Não deixa de ser rico, igualmente, o mostruário de exemplos tirados de músicas eruditas de procedências as mais diversas, mas sempre refletindo postura estética nacionalista que privilegia o folclore. No que me concerne, apareço citado por causa de uma obra que deu muito o que falar no fim dos anos 60, através de duas versões realmente autônomas: a Missa do Povo e a Missa de São Benedito (esta última, para solista, viola de arame, tamba e Coro duplo de vozes iguais, que teve Clementina de Jesus, eu mesmo na viola, Hélcio Milito, Coral H. Stern e regência de Antônio Lage, em temporada iniciada na Sala Cecília Meireles e continuada em mais de trinta concertos nos mais diversos locais). O modalismo desta missa é mais que evidente, e busca ter cara mais mineira que nordestina. Mas não deixa de ser curioso que, em apresentação recente, dei-me conta do caráter altamente modal – e formalmente “fechado” e tradicional – de uma obra eletro-acústica de 1971, chamada Un-x-2. Todo o sistema de alturas obedece a uma lógica modal clara, que dá à obra uma unidade sonora que não teria sido assegurada apenas pelos aspectos tímbricos.
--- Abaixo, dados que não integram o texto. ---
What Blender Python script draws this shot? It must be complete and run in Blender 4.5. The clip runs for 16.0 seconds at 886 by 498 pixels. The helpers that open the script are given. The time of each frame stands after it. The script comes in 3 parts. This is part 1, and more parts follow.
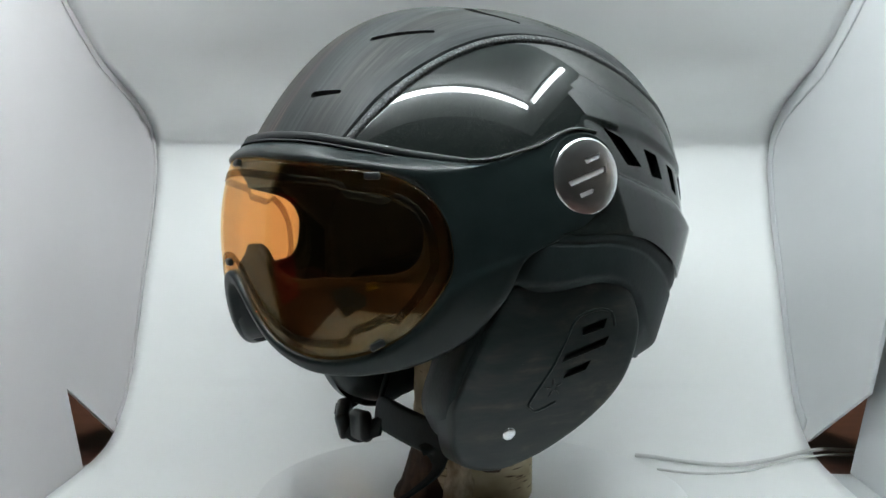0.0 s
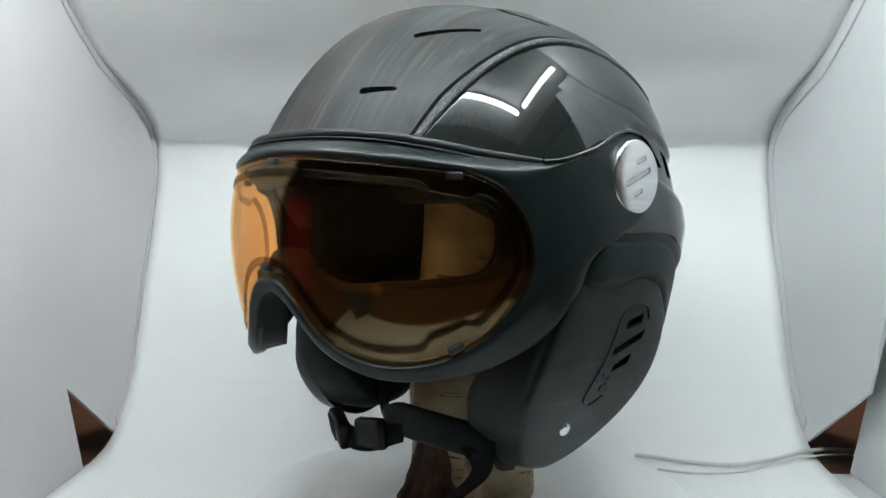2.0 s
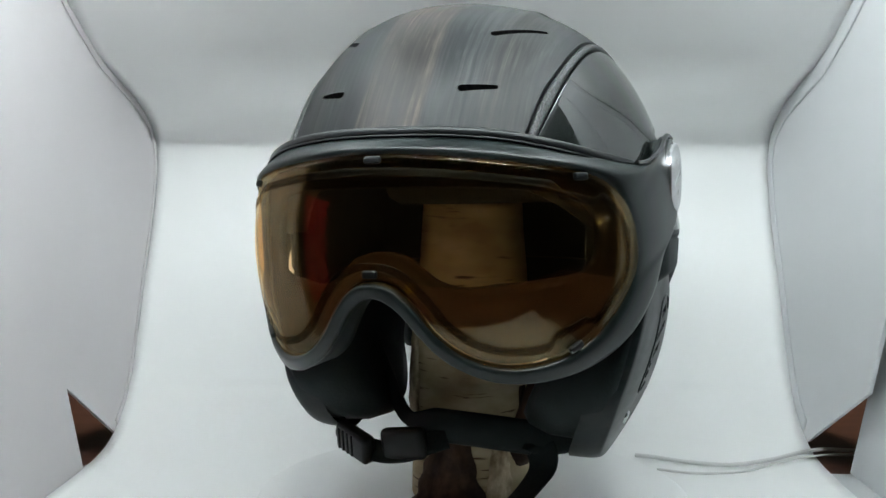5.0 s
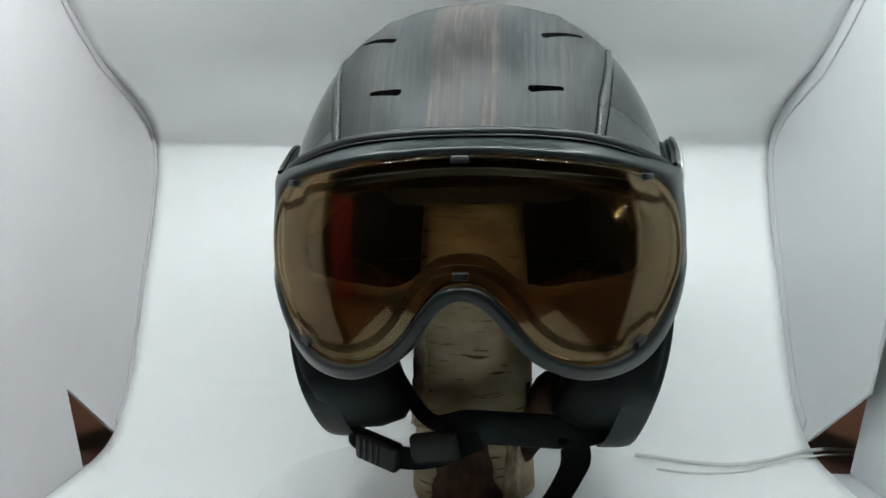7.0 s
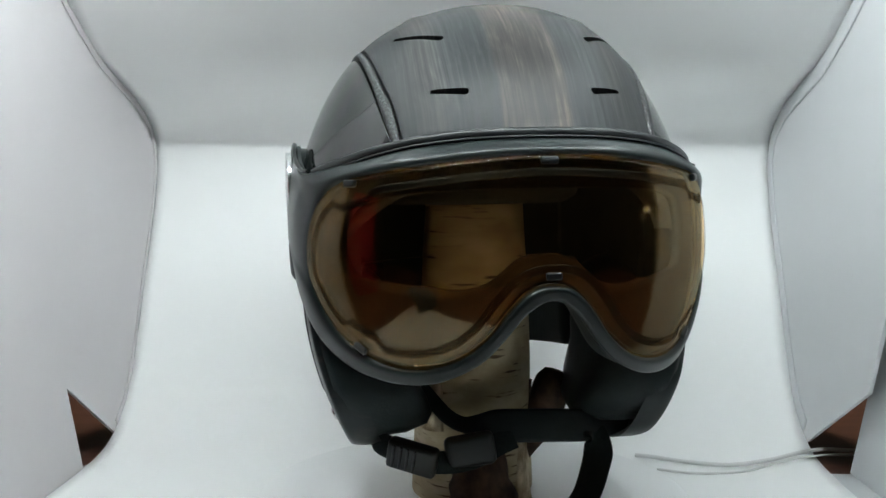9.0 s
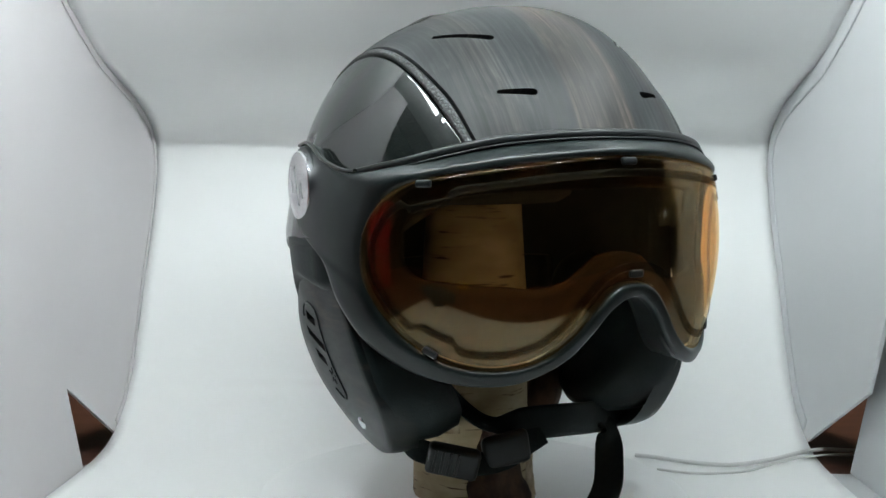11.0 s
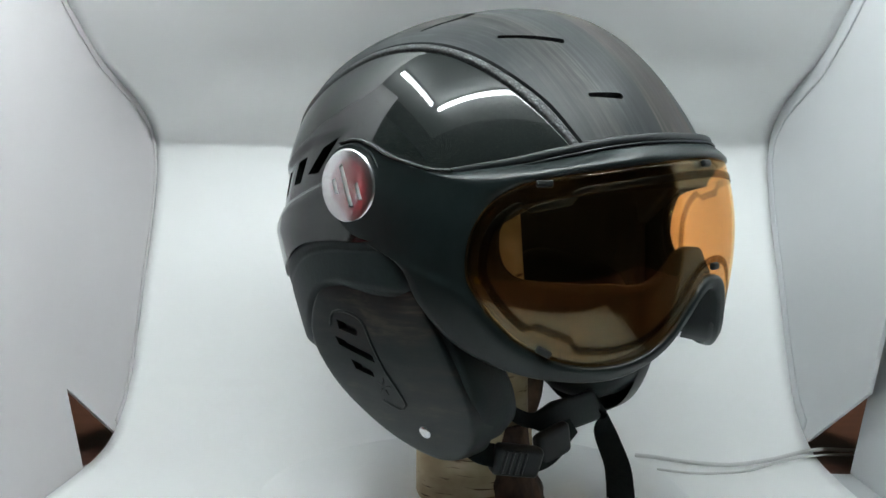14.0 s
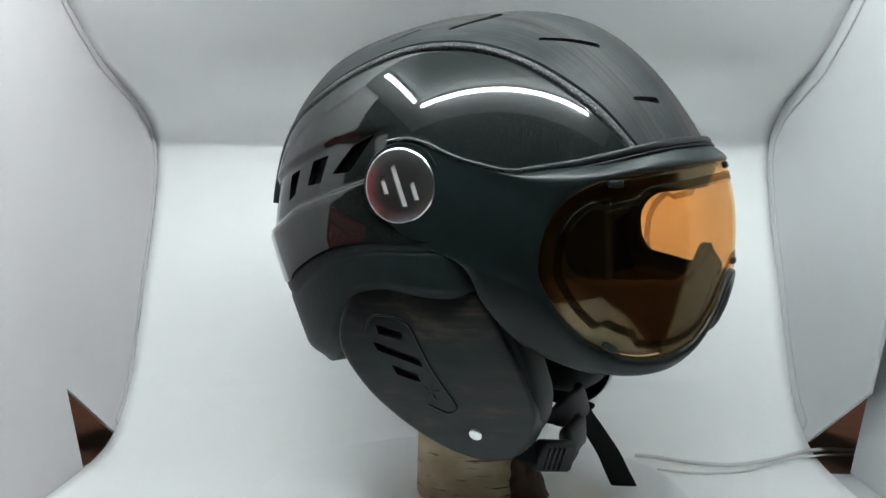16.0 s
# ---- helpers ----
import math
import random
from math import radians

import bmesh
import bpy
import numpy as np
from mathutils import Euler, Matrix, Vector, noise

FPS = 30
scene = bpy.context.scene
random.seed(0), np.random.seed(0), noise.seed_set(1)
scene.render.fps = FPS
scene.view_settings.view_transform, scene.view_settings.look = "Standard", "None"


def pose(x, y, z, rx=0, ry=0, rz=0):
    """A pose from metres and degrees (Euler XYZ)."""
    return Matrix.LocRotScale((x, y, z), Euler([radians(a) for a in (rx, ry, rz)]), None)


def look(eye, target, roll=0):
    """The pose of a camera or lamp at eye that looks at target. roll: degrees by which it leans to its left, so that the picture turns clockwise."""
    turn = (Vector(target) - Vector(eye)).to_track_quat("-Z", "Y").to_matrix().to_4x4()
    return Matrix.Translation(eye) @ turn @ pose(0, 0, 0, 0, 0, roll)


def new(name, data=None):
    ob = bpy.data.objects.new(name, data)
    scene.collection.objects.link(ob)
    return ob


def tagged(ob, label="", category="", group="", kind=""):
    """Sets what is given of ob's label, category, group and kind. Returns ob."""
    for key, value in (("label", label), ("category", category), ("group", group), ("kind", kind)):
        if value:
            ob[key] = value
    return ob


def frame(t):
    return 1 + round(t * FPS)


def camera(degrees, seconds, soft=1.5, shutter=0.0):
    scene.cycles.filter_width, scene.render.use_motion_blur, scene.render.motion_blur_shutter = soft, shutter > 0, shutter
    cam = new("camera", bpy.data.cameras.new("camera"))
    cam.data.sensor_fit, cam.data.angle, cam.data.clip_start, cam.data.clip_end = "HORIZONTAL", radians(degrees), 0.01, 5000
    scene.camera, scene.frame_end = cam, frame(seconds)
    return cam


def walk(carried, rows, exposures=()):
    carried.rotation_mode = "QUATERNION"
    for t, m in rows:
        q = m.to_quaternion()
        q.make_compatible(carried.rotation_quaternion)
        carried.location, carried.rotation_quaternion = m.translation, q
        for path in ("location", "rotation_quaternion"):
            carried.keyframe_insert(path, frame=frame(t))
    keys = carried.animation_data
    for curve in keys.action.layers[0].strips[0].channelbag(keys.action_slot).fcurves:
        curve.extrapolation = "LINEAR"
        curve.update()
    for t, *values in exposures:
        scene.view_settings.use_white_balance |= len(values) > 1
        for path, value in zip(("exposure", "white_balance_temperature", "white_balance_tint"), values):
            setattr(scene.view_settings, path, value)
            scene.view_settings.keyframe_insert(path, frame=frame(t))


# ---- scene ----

Para concluir, quero dizer que este estudo de Ermelinda A. Paz pode ser mesmo visto como uma autêntica proposta de Teoria da Música, e não apenas uma antologia de apoio à chamada teoria musical, de finalidade prática e educacional, como material de apoio a exercícios de solfejo ou de análise musical, ainda que, sobretudo para a análise musical, o ordenamento da matéria e a clarificação da terminologia técnica represente contribuição importante. Mas certamente a proposta vai mais longe e se introduz no campo da musicologia sistemática e da teoria da música, revelando-se como um dos primeiros estudos a organizar dentro de tais categorias o material modal que bem exemplifica as músicas tradicionais, populares e eruditas brasileiras". José Maria Neves (2002) Professor Emérito da UNIRIO.